Uber’s new minimum wage policy in the UK doesn’t meet the law, say case claimants

Yaseen Aslam and James Farrar, the two lead claimants in the successful tribunal that fought Uber for employee rights in the UK, say the company is continuing to flout the law. After it lost a final appeal with the UK’s Supreme Court in February, Uber announced yesterday it would give its 70,000 drivers minimum wage, holiday pay, and pensions. But Aslam and Farrar say the details of Uber’s new policy mean it’s still short-changing workers.

The issue is that Uber has only committed to paying drivers at least minimum wage for the time “after accepting a trip request.” This, says Aslam and Farrar, contradicts the Supreme Court ruling, which found that working time for Uber drivers included any period when individuals were logged in to the company’s app and waiting in the right area for fares.

As the justice of the Supreme Court, Lord Leggatt, stated in a summary of the ruling: “The judgement also upholds the finding of the employment tribunal that for the purposes of the legislation, the claimants’ working time was not limited, as Uber had argued, to periods when they were actually driving passengers to their destinations. It also included any period when the driver was logged into the Uber app in the relevant territory and was ready and willing to accept trips.”

Aslam said the language in the Supreme Court ruling was clear, and Uber’s response showed it would continue to try to bend the law to its advantage. “It’s just a cheap PR trick,” he said of the decision. “If I’m working 10 hours, but only have passengers on board for three hours, I’m only getting paid for those three hours.”

Farrar added: “The Supreme Court was asked to decide two things: if we are workers and when we are workers. These were the decisions it had to make and Uber is in clear violation of them. We can’t accept it and we won’t accept it.”

In a response to questions from The Verge about this issue, a spokesperson for Uber said in a statement: “If drivers were entitled to the minimum wage for all the time they simply had the app open, this would result in set shifts and a drastic cut to the number of drivers who can earn with Uber, at a time when the UK needs more earnings opportunities not less.” The spokesperson claim drivers do not want this and says their new policy is “consistent with the Supreme Court ruling.”

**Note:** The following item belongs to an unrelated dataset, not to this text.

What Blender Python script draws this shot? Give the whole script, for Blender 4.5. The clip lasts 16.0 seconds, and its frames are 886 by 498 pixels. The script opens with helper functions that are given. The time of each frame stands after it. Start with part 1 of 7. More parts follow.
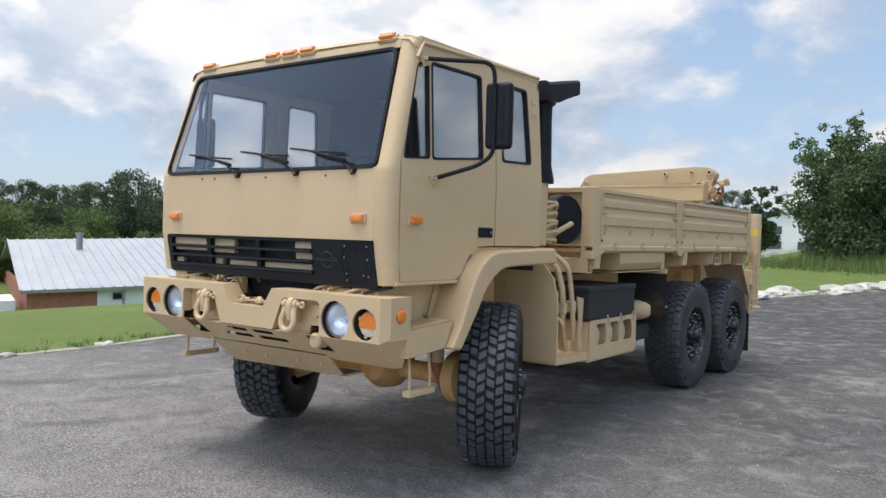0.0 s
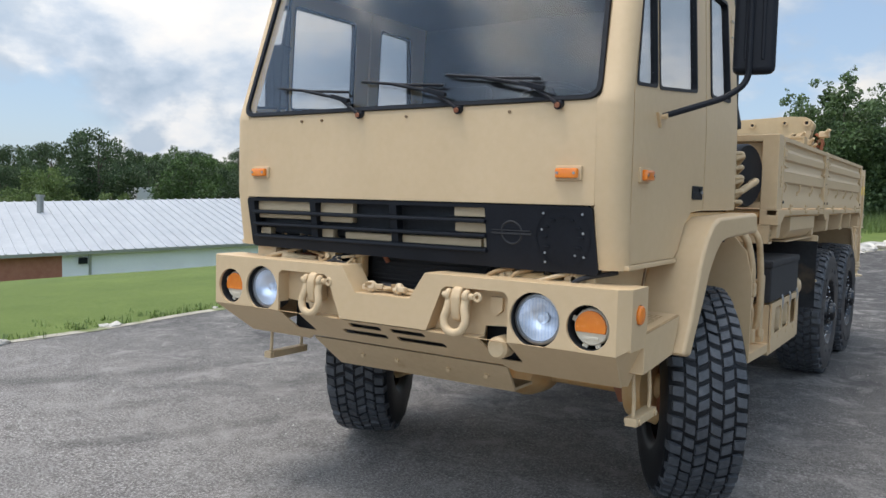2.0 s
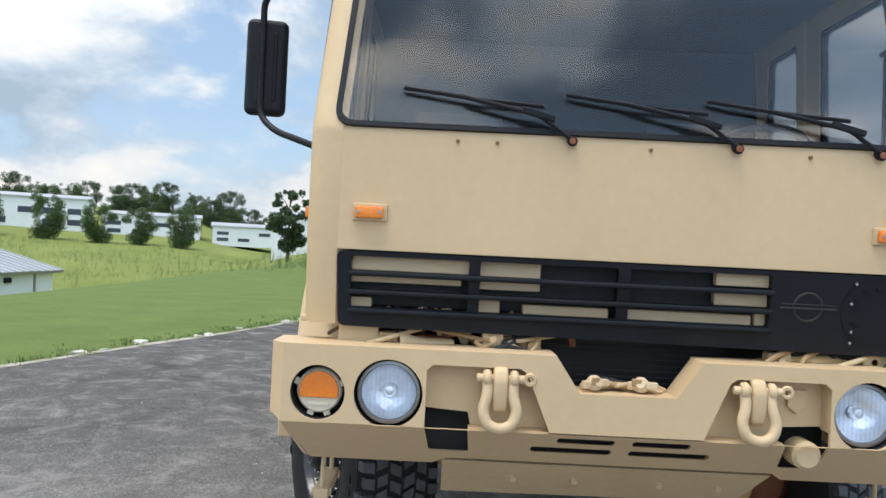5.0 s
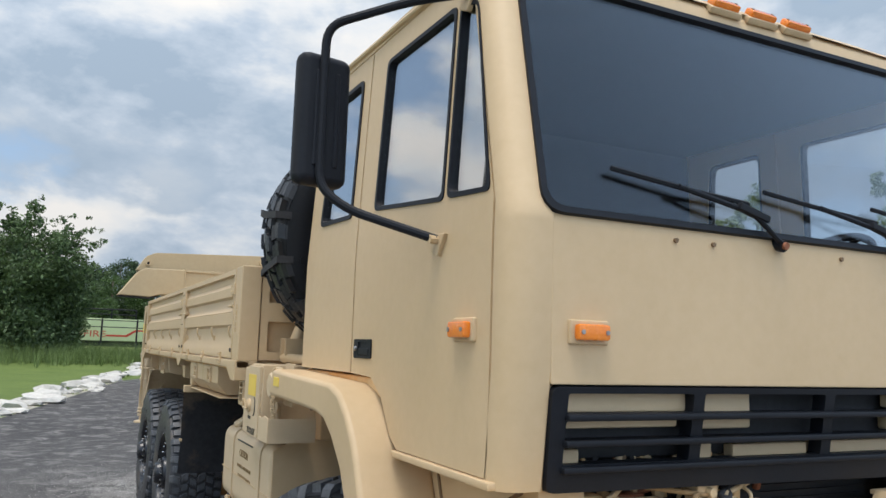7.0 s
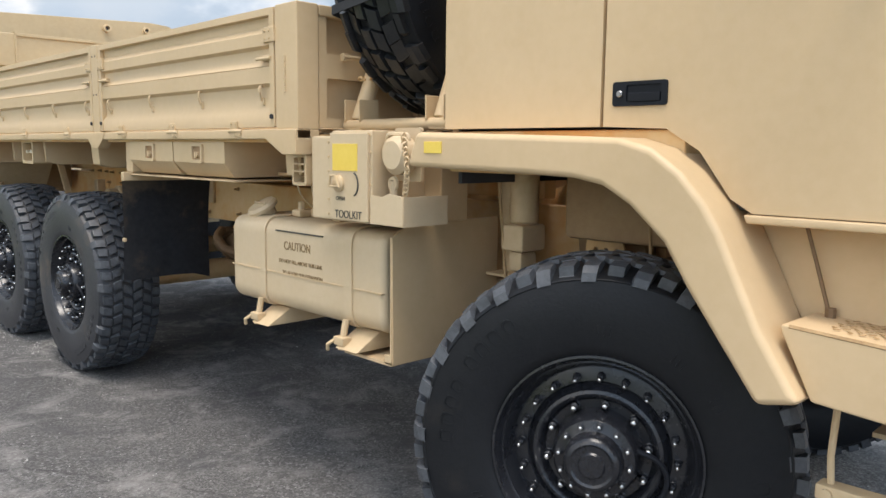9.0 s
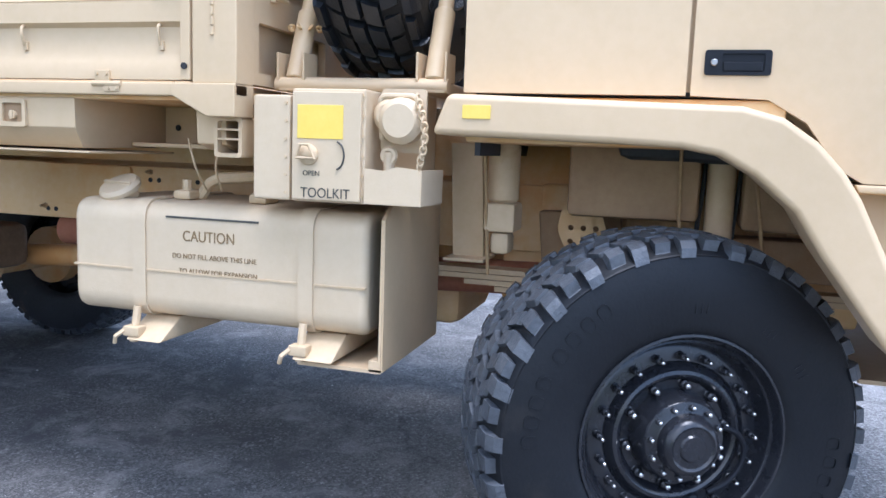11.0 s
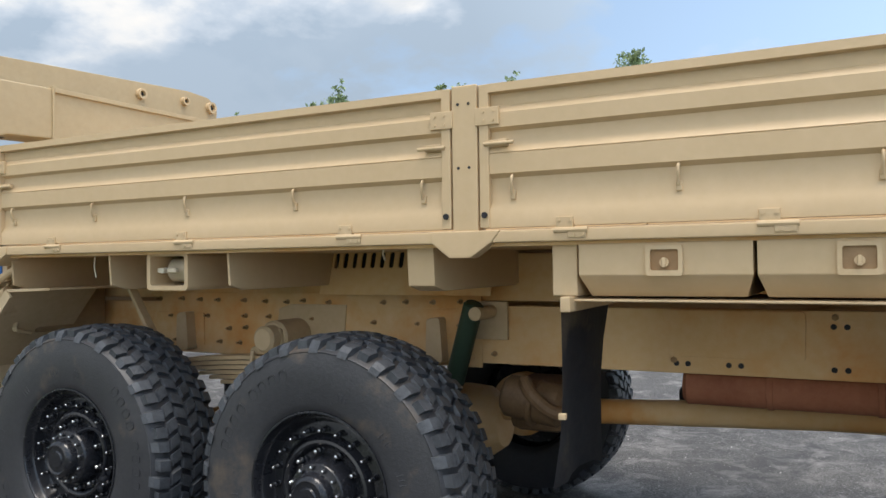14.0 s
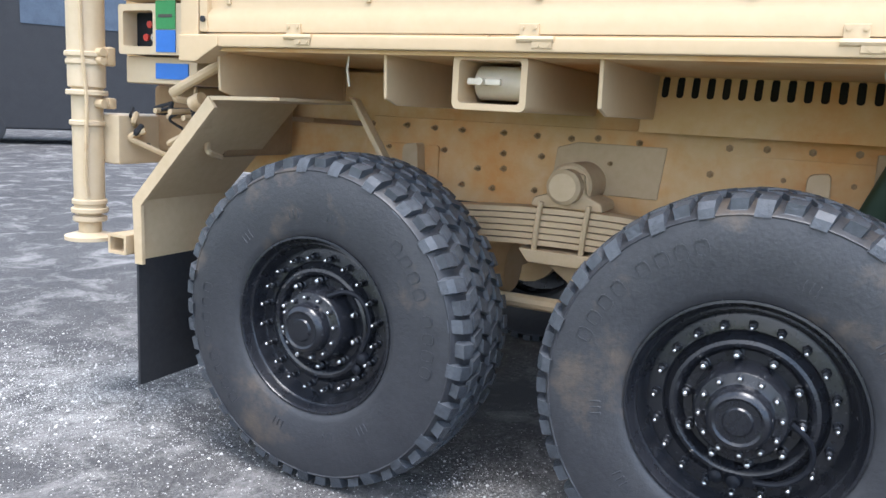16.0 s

It’s not clear how much time Uber drivers spend on average waiting for fares, and thus how much potential income has been lost through the company’s new policy. Farrar and Aslam say that drivers will lose out on 40 to 50 percent of a possible wage increase. A 2019 study by the University of California, Berkeley, found that US Uber and Lyft drivers spent roughly a third of their working day logged in to the app and waiting for fares.

Aslam said Uber’s new policy is crafted to ensure it won’t lose a key advantage versus traditional taxi firms: creating an abundance of drivers who respond quickly to customers without paying for their downtime. “It costs Uber next to nothing to operate in cities,” says Aslam. “All the liabilities — the running costs and expenses of maintaining a vehicle — are shifted over to the driver. So the more drivers they have on the platform, the better it is for them: it doesn’t cost them anything but creates more availability for customers.”

If Uber had to pay drivers for time spent waiting for requests from passengers, it would lose this advantage. It’s for reasons such as this that critics of the company say it doesn’t offer any significant technological innovations at all. It simply extracts extra value from workers by exploiting loopholes in countries’ legal systems.

What’s not clear is what happens next from a legal perspective. Aslam says it’s up to the UK government to enforce the Supreme Court ruling, but he also says London’s transport regulator, Transport for London (TfL), should take responsibility. “TfL has the power to protect workers but they don’t want to get involved,” he says. Farrar added: “It should have been government enforcing this all the way back to the original case, rather than expecting precarious workers to bring complicated litigation all the way to the Supreme Court.”

Paul Jennings, a partner at the London law firm Bates Wells, who represented Aslam and Farrar in their original employment tribunal, said that the discrepancy between Uber’s new policies and the Supreme Court ruling was clear and that the government should act.

“The idea that drivers are only working when they have a passenger in the car is not consistent with the judgement,” Jennings said. “It’s regrettable that Uber hasn’t done the right thing entirely.” He added compliance could be enforced without additional litigation, but that the latter might be necessary to “reinforce the judgement.”

Overall, Aslam and Farrar say they are pleased that Uber has been forced to change its policies but are disappointed their fight is not yet over. “We suffered financially and mentally. But we’re not delighted. What we’re getting is a bone chucked at us,” says Aslam. “It’s never going to stop, we know that. This is Uber.”

Farrar added that despite the time and resources they’d committed already, the pair was happy to keep on fighting: “Me and Yaseen, we latch on and we don’t let go.”